→ **Instructions for the task**:
Provide an exact copy of the data, excluding the images.

─── Data

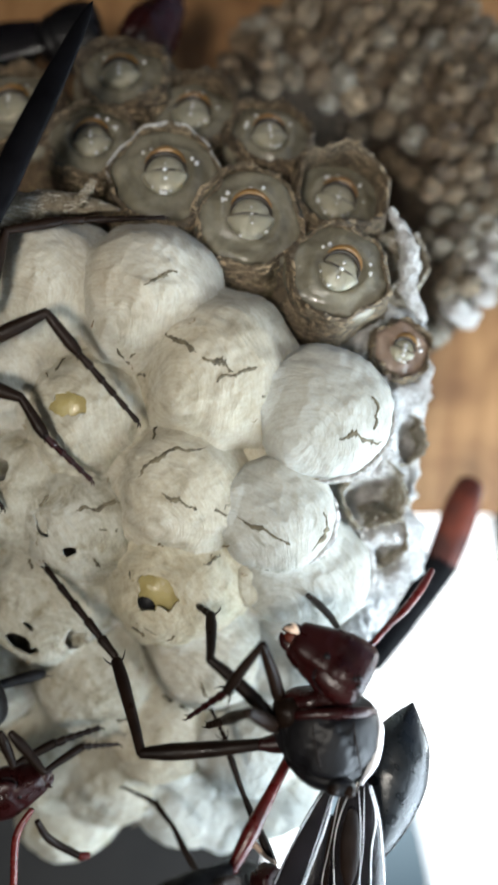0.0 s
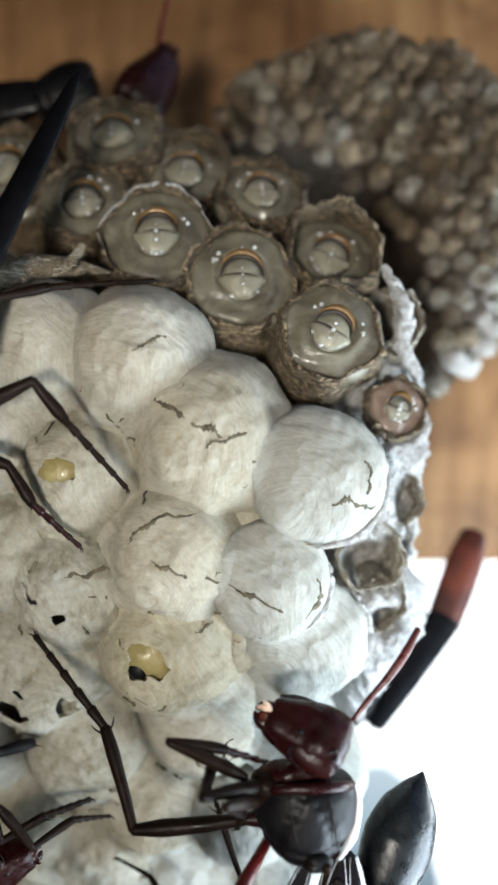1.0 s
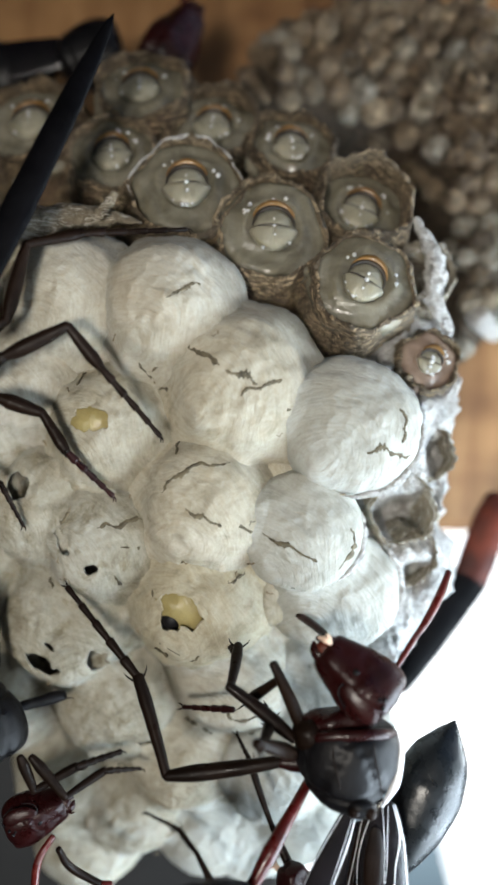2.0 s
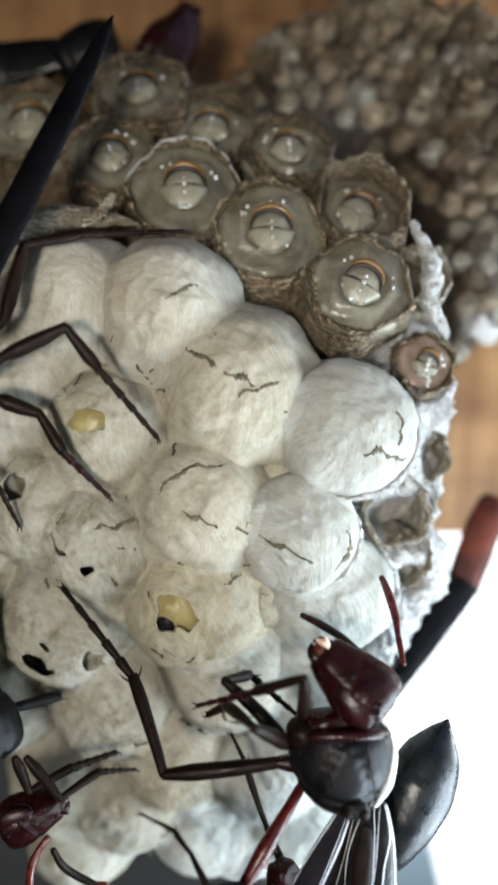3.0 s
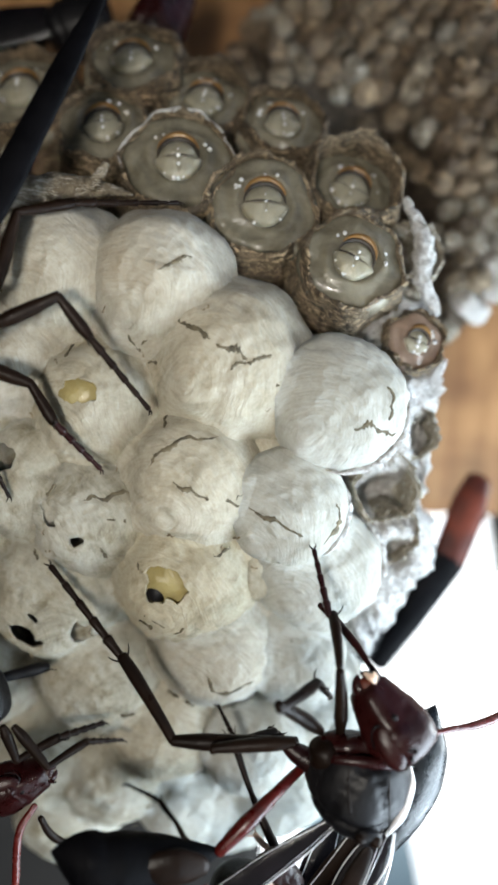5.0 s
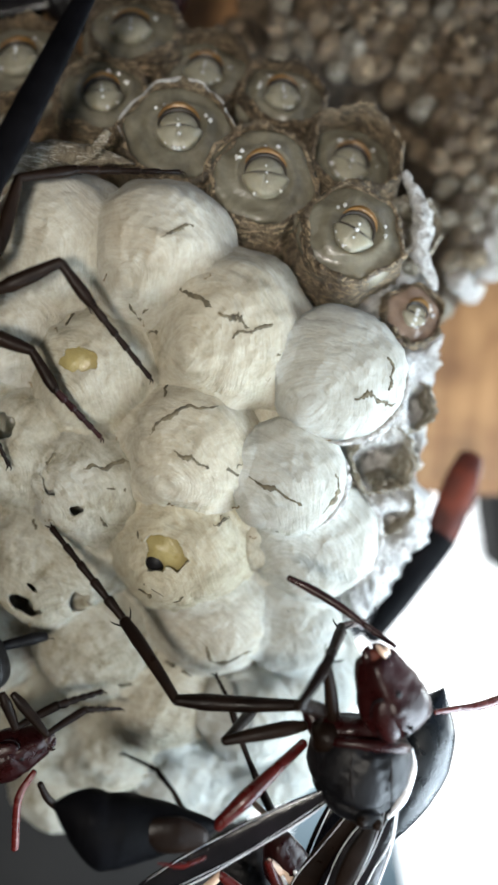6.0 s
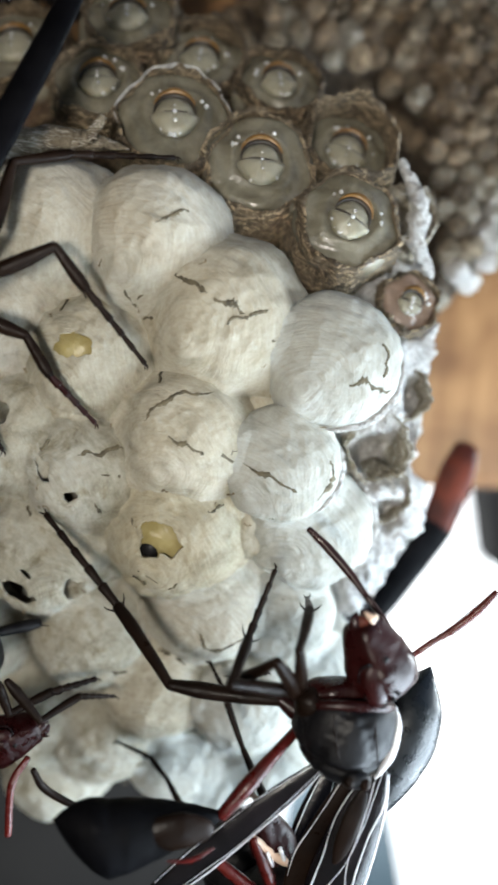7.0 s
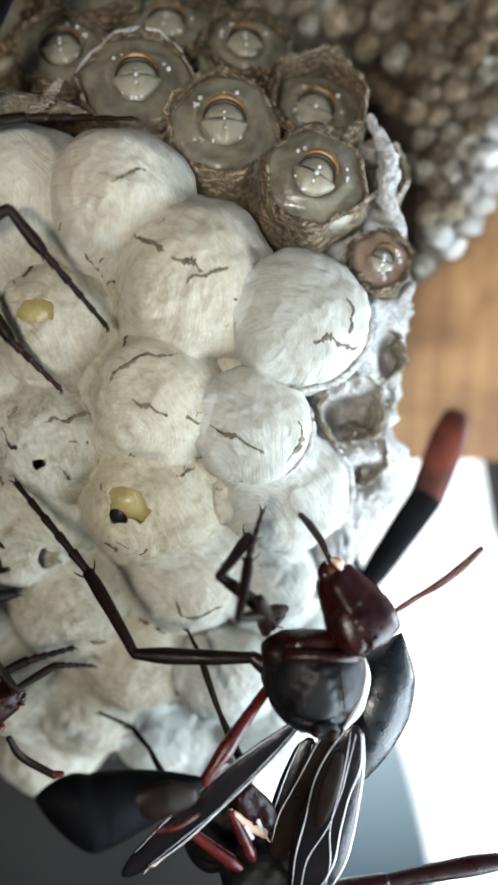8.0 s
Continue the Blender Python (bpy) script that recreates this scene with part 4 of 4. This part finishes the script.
# ---- what moves ----
BODY = [
    # seconds, place of the thorax, lean
    (0, (5.92, 45.20, -17.55), 0),
    (0.5, (5.60, 46.94, -17.75), 0),
    (1, (5.06, 46.84, -17.98), 0),
    (1.5, (5.53, 46.93, -18.12), 0),
    (3, (5.36, 46.71, -17.95), 0),
    (3.5, (6.06, 46.50, -18.30), 0),
    (4, (6.20, 46.43, -18.61), 1),
    (4.5, (6.85, 46.45, -19.91), 7),
    (6, (7.23, 45.37, -21.81), 8),
    (6.5, (6.92, 45.34, -20.72), 6),
    (7, (6.74, 45.42, -20.38), 4),
    (7.5, (6.77, 45.85, -20.11), 3),
    (8, (6.68, 46.14, -20.10), 4),
]
HEAD_TURNS = [
    # seconds, place of the head, turn to its left
    (0, (6.05, 43.97, -12.30), 60),
    (0.5, (6.49, 45.57, -12.62), 50),
    (1, (5.15, 45.42, -12.65), 66),
    (1.5, (5.97, 45.58, -12.57), 54),
    (3, (6.06, 45.36, -12.63), 47),
    (3.5, (7.13, 45.20, -13.25), 46),
    (4, (7.25, 45.15, -13.45), 34),
    (4.5, (8.59, 45.16, -15.63), 36),
    (6, (8.75, 43.7, -16.45), 24),
    (6.5, (7.8, 43.9, -15.65), 10),
    (7, (8.46, 44.19, -15.40), 24),
    (7.5, (9.01, 44.59, -15.00), 18),
    (8, (9.12, 44.99, -15.21), 30),
]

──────

→ **Response**:
0.0 s
1.0 s
2.0 s
3.0 s
5.0 s
6.0 s
7.0 s
8.0 s
Continue the Blender Python (bpy) script that recreates this scene with part 4 of 4. This part finishes the script.
# ---- what moves ----
BODY = [
    # seconds, place of the thorax, lean
    (0, (5.92, 45.20, -17.55), 0),
    (0.5, (5.60, 46.94, -17.75), 0),
    (1, (5.06, 46.84, -17.98), 0),
    (1.5, (5.53, 46.93, -18.12), 0),
    (3, (5.36, 46.71, -17.95), 0),
    (3.5, (6.06, 46.50, -18.30), 0),
    (4, (6.20, 46.43, -18.61), 1),
    (4.5, (6.85, 46.45, -19.91), 7),
    (6, (7.23, 45.37, -21.81), 8),
    (6.5, (6.92, 45.34, -20.72), 6),
    (7, (6.74, 45.42, -20.38), 4),
    (7.5, (6.77, 45.85, -20.11), 3),
    (8, (6.68, 46.14, -20.10), 4),
]
HEAD_TURNS = [
    # seconds, place of the head, turn to its left
    (0, (6.05, 43.97, -12.30), 60),
    (0.5, (6.49, 45.57, -12.62), 50),
    (1, (5.15, 45.42, -12.65), 66),
    (1.5, (5.97, 45.58, -12.57), 54),
    (3, (6.06, 45.36, -12.63), 47),
    (3.5, (7.13, 45.20, -13.25), 46),
    (4, (7.25, 45.15, -13.45), 34),
    (4.5, (8.59, 45.16, -15.63), 36),
    (6, (8.75, 43.7, -16.45), 24),
    (6.5, (7.8, 43.9, -15.65), 10),
    (7, (8.46, 44.19, -15.40), 24),
    (7.5, (9.01, 44.59, -15.00), 18),
    (8, (9.12, 44.99, -15.21), 30),
]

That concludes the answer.